No one knows for sure exactly how the Gnostics came to be, although evidence suggests that they were a highly educated Jewish sect strongly influenced by Platonism. They shared a suspicion of orthodoxy, a love of wisdom, and a faith in finding one’s own way to the divine. They are not known to have oppressed or butchered anyone.

Until recently the church’s condemnation of them as misanthropic heretics stood until ancient Gnostic documents rediscovered since the late 1700s began to contradict this view. The find at Nag Hammadi, Egypt in 1945 provided a cornocupia of secret gospels to sort through, many without references to Christianity and others with obvious Christian overlays. They had been sequestered in a buried jar to protect them from self-appointed burners of sacred documentation.

That Christendom’s early leaders feared and hated women is no secret. This was particularly true of heresy fighters like Bishop Irenaeus of Lyons and Tertullian of Carthage, who referred to women as “the devil’s gateway” and asked, “Do you know that each of you are an Eve?” At that time many versions of Christianity relied on more than thirty sacred gospels; only later were these groups and texts condemned by an extremist wing bent on ascendancy. Among the “heresies” it most heavily condemned were the writings of the Gnostics. Little wonder. In documents written from the second to the fourth century, translations that drew on sources older than the Gospel of Mark, the Gnostics offer a very different version of what came to be accepted as the story of Eden.

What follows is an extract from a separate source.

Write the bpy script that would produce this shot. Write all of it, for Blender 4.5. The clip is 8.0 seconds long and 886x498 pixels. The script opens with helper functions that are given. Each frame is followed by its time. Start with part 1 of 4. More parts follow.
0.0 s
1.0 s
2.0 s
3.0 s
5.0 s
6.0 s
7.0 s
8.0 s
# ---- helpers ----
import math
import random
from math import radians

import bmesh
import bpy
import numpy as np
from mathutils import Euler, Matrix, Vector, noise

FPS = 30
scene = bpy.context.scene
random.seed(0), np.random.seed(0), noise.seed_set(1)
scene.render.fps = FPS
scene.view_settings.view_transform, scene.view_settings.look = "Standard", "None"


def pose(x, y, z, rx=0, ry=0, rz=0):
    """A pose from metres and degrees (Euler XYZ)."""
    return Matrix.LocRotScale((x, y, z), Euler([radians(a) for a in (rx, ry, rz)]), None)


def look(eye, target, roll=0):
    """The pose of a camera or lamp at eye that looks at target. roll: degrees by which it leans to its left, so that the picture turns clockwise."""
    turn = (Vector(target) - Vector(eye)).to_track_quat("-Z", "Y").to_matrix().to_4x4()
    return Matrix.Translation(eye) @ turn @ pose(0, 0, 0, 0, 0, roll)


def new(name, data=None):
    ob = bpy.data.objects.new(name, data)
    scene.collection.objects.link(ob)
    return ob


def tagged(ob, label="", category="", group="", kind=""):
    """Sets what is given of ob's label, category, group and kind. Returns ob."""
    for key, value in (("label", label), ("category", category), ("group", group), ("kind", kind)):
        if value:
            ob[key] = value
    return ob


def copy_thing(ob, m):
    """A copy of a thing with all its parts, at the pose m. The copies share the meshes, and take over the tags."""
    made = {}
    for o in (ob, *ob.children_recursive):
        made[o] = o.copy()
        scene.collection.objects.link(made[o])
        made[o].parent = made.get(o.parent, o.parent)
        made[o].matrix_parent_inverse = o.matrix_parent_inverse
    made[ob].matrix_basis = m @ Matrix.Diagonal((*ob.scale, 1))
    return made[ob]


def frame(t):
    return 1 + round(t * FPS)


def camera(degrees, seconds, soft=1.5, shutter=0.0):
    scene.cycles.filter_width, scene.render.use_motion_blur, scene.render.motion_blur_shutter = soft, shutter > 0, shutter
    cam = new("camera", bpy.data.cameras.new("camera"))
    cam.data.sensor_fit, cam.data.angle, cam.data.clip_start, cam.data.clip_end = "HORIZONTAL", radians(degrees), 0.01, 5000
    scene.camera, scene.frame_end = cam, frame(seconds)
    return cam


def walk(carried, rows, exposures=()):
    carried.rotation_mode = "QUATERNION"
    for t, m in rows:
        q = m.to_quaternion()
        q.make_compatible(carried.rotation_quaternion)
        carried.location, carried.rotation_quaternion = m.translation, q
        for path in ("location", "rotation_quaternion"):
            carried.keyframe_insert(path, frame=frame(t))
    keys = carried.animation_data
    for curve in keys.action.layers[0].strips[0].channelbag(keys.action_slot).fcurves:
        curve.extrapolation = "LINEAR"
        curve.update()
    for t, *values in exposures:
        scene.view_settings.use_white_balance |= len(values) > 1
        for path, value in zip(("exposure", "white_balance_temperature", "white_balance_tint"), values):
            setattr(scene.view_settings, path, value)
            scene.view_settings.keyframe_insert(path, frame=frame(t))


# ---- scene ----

Many of these early sources present Eve as created alongside Adam: obviously, since men emerge from women and not vice versa. But beyond that, Eve was often described as a spiritually superior being responsible for Adam’s awakening. In some sources she is an emanation of Sophia, a feminine manifestation of the divine. Slumber is a frequent Gnostic metaphor used to describe the common state of unreflective humanity; like the Buddha, the women and men of Gnosis believed humanity to be born into suffering and darkness made thick by the powers that be. The hatred of matter they occasionally displayed looks on closer inspection like a foresightful criticism of materialism–or, to use their term, hylicism. The purpose of gnosis, or knowledge through personally cultivated insight, was to awaken the mind and soul from dogmatism, materialism, and other forms of ignorance, penetrate the cycle of birth and rebirth, and regain contact with the sparks of God scattered throughout the world of matter. Such masters of awakening were known as “messengers of the Light.” The awakened became new messengers rather than worshipping or depending on their awakeners.

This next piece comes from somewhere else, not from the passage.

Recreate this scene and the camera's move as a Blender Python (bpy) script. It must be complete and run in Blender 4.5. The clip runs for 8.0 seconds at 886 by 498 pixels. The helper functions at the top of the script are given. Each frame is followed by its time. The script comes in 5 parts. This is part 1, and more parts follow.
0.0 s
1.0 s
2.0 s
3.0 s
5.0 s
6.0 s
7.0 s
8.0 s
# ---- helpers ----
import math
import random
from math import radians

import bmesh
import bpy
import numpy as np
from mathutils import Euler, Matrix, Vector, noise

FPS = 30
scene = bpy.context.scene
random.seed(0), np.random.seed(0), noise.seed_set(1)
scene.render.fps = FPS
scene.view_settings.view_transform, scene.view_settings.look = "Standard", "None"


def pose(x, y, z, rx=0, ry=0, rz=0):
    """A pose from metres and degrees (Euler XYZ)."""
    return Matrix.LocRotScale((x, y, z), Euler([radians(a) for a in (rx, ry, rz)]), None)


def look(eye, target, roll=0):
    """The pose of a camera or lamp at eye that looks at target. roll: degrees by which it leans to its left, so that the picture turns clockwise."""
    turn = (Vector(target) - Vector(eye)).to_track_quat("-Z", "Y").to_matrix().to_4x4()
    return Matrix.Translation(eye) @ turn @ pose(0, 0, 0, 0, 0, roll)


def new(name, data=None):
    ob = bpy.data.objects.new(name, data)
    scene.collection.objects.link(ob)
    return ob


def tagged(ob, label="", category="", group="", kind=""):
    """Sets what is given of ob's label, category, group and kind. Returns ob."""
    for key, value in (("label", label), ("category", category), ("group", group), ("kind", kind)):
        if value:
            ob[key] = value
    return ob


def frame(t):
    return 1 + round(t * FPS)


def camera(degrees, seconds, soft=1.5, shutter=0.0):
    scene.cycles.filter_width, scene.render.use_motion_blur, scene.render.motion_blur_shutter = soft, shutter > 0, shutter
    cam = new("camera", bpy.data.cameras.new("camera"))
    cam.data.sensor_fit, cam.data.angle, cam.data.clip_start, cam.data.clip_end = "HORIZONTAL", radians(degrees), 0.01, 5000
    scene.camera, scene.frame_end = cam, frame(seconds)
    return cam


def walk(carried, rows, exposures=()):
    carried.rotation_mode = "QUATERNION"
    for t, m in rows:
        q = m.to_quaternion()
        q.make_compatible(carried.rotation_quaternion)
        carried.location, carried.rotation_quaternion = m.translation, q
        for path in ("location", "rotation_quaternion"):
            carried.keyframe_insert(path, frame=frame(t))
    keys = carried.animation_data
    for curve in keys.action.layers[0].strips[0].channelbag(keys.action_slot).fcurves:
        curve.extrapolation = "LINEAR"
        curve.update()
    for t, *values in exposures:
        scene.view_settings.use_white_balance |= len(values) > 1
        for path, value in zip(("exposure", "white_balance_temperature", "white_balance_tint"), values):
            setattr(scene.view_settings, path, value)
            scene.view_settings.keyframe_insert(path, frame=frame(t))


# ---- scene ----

Most of the Gnostics did not distinguish between the roles of male and female messengers and regarded the expulsion from Eden as a testimonial to the birth of human consciousness. As a result, the early church banned their writings, and Gnosticism went literally underground as Roman and Egyptian gains in the equality of the sexes gave way before rigidly enforced patriarchal orthodoxy.

Of the dawn of consciousness Eve was both messenger and mother. This is from the text On the Origin of the World, a text so old it contains Aramaic word plays: When Eve saw Adam cast down, she pitied him, and she said, “Adam, live! Rise up upon the earth!” Immediately her word became a deed. For when Adam rose up, immediately he opened his eyes. When he saw her, he said, “You will be called ‘the mother of the living,’ because you are the one who gave me life.”

In this moving passage from the Apocryphon of John, Eve says of herself: …I spoke thus: “He who hears, let him arise from the deep sleep.” And then Adam wept and shed tears…He spoke, asking, “Who is it that calls my name, and whence has this hope come unto me, while I am in the chains of this prison?” And I spoke thus, “I am the foreknowledge of pure light; I am the thought of the undefiled spirit…Arise and remember…and beware of the deep sleep.”

She was right to issue her warning about that sleep: the sleep of unawareness, greed, cynicism, and power. She was silenced by it herself, the manuscripts wich echoed her voice suppressed by powerful clerics, with only a handful of codices left to be hidden safely away for more than a thousand years.

Imagine what the last two millennia might have been like had this image of the feminine been the prevalent one in the West.